The two years apart were like losing the final piece to a puzzle you had already put together a million times. It was a pick-and-no roll.

Once the two joined forces again, the connection was instantly there. The two started to take notice of the changes each of them made since joining the varsity ranks.

“(Faith’s) pull-up is so beautiful. Like, I even aspire to have a good pull-up like her,” Presley praised. “Her shot and her pull-up game is so amazing and has gotten so much better from when we were in the fifth grade where she would just stand and shoot over everybody to where now she can jump and elevate and shoot over people, it’s so perfect.”

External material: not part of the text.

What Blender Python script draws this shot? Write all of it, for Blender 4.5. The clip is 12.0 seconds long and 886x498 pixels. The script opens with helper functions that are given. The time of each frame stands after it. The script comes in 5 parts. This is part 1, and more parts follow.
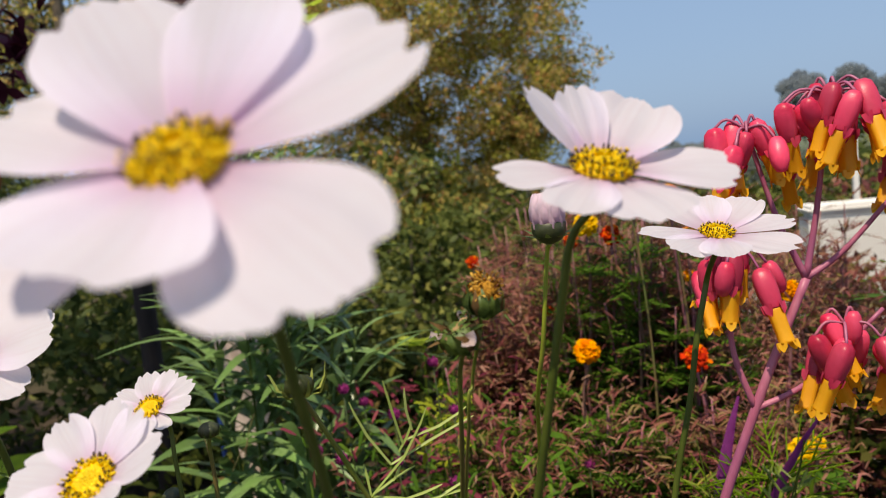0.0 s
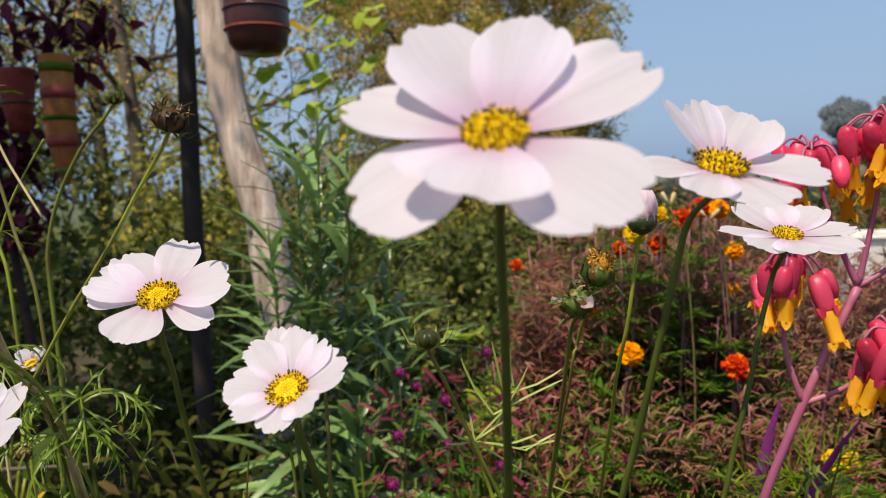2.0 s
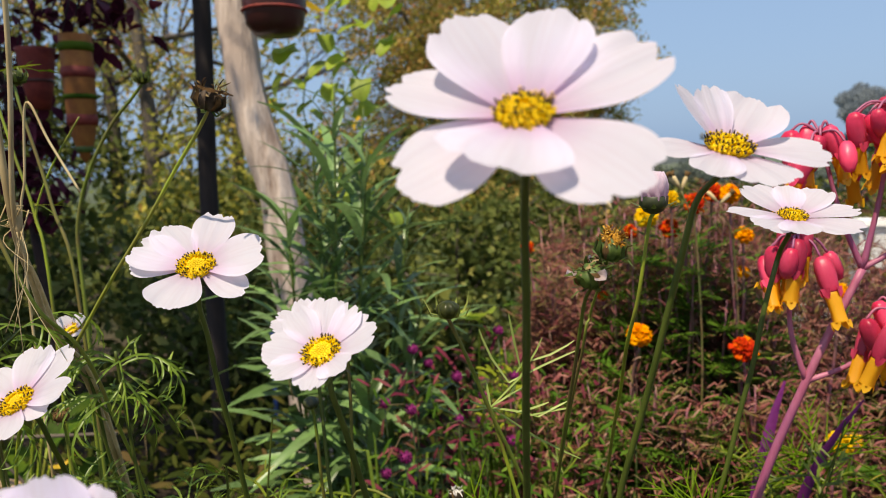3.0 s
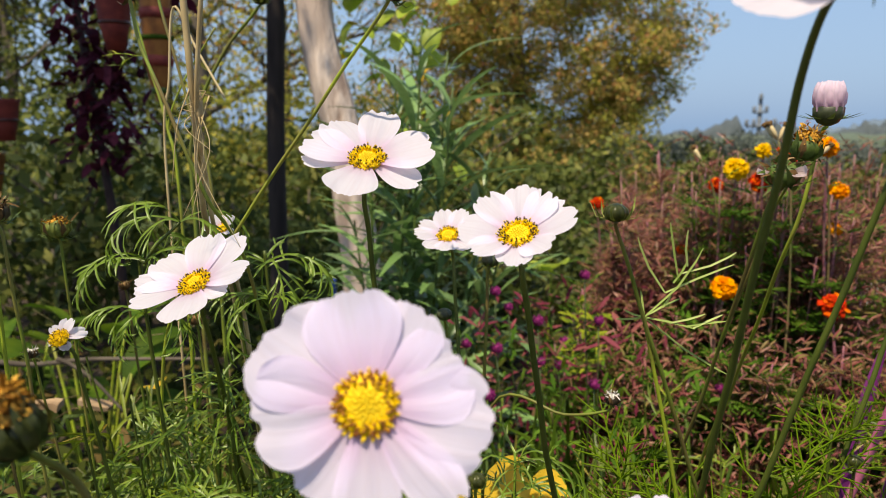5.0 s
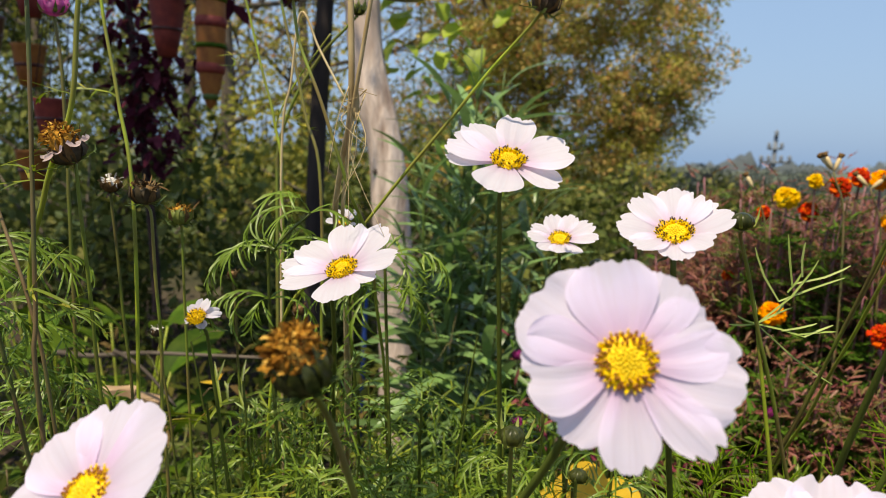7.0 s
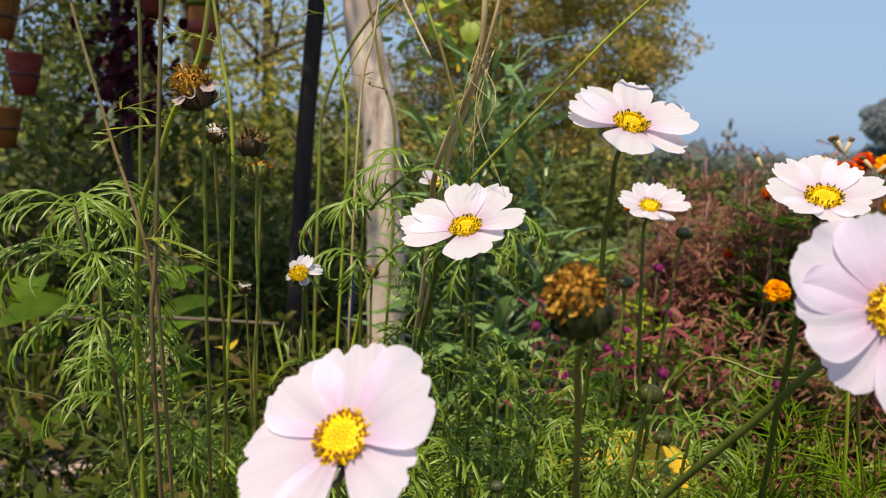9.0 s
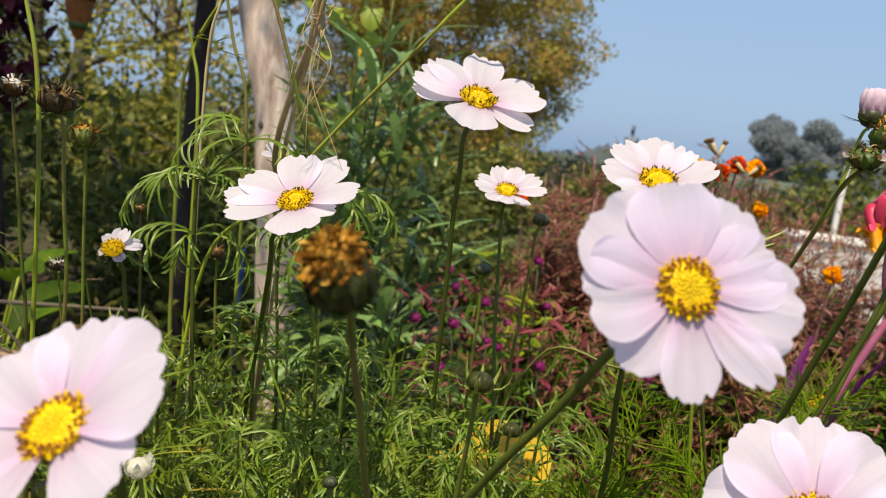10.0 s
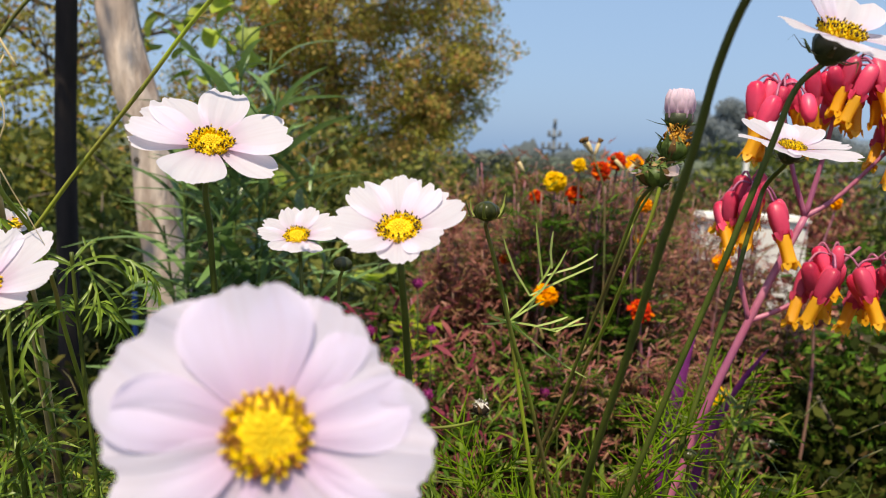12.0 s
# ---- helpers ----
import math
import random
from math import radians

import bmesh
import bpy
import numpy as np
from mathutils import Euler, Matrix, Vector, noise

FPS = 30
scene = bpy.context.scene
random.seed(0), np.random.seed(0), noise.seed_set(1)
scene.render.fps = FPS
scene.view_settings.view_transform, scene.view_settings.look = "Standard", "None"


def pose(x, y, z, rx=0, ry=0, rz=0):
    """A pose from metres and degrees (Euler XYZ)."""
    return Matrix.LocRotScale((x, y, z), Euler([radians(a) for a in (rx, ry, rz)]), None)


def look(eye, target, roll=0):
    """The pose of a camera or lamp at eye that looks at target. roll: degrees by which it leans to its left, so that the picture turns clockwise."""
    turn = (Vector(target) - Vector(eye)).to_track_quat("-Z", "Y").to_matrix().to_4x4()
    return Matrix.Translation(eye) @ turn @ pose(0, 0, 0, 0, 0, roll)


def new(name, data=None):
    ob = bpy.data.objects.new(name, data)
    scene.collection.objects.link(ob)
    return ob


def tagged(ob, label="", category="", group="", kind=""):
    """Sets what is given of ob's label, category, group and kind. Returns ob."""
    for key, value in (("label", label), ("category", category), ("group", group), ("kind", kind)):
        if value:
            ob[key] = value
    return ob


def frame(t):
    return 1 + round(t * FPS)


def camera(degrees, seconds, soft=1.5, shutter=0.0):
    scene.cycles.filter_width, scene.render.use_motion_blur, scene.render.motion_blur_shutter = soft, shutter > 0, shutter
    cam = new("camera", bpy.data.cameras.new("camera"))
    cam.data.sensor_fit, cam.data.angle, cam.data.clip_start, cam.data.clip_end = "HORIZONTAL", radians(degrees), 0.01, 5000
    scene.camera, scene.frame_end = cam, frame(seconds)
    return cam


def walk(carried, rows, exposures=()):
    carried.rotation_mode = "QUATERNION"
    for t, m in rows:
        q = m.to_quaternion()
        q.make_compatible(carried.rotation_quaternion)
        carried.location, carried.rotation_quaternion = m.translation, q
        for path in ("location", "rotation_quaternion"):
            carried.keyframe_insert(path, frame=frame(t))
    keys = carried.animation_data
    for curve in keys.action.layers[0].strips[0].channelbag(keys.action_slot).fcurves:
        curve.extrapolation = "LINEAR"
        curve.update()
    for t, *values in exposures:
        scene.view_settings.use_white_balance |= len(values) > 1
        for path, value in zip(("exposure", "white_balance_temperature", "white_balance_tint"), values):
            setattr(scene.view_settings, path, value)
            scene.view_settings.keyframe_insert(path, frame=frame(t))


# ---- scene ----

“(Kayla’s) ball-handling is crazy. Like she’s known around the state and her ability to break presses and stuff like that is just crazy from whenever we were little,” Phillips said. “Whenever we were little, she would still fall on the floor four or five times a game and she still does it now. It’s like you're still the same person but her skill level has evolved tremendously.”

Their girls’ parents have supported their daughters since the beginning of friendship to now. They’ve been able to watch them grow in every aspect of life by raising them in their footsteps. Faith’s mother, Wendy Medcalf, has an interesting perspective on why these two connect together so well on the court.

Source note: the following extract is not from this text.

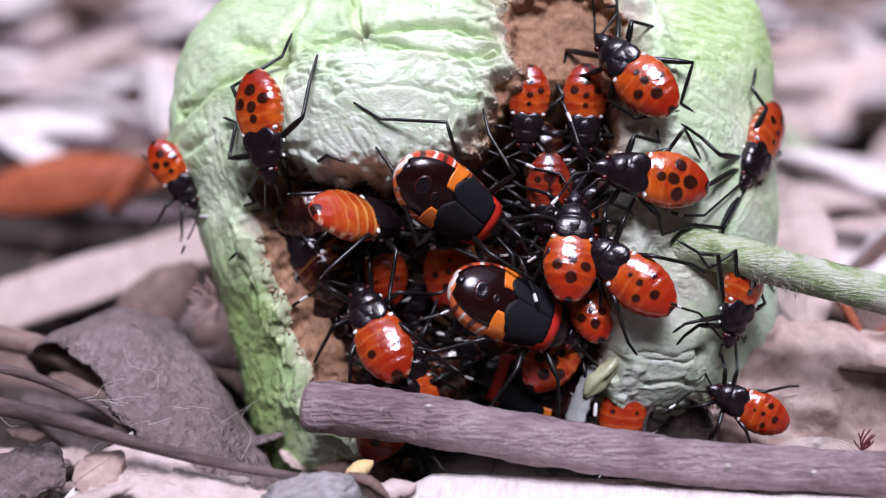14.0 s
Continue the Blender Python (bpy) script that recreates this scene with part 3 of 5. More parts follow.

“From the outside looking in, I think what’s really cool to see is they have opposite views on the court. Kayla’s always up top, Faith is usually in the back and I think that’s so helpful because they feed off of each other really well,” Medcalf said. “I think they recognize when the other might be getting into trouble or need their help, you can tell that they look out for each other in that.”

With the 2019-20 season concluding on Tuesday, the pair now has a chance to be the solidified leaders of the Lady Rattlers next year. It will be a new role for two of the top players in the district. 

But in the final season of their careers, they realize this could be the final time the two share the floor. Presley and Phillips are prepared to go through another stage in their careers together just like they have been doing since they were kids.

“It's gonna be very emotional. Very emotional. I just want us to thrive and play the best that we can,” Presley said. “I’m looking forward to it and I know that it's gonna be a very big role for us and we’ve been working for it ever since we were little kids.”

And whether the two are separated on different teams, trying to copy each others dance moves on a jumbotron or wearing matching uniforms to school, Kayla and Faith’s friendship on and off of the court truly is a bond that will never be broken.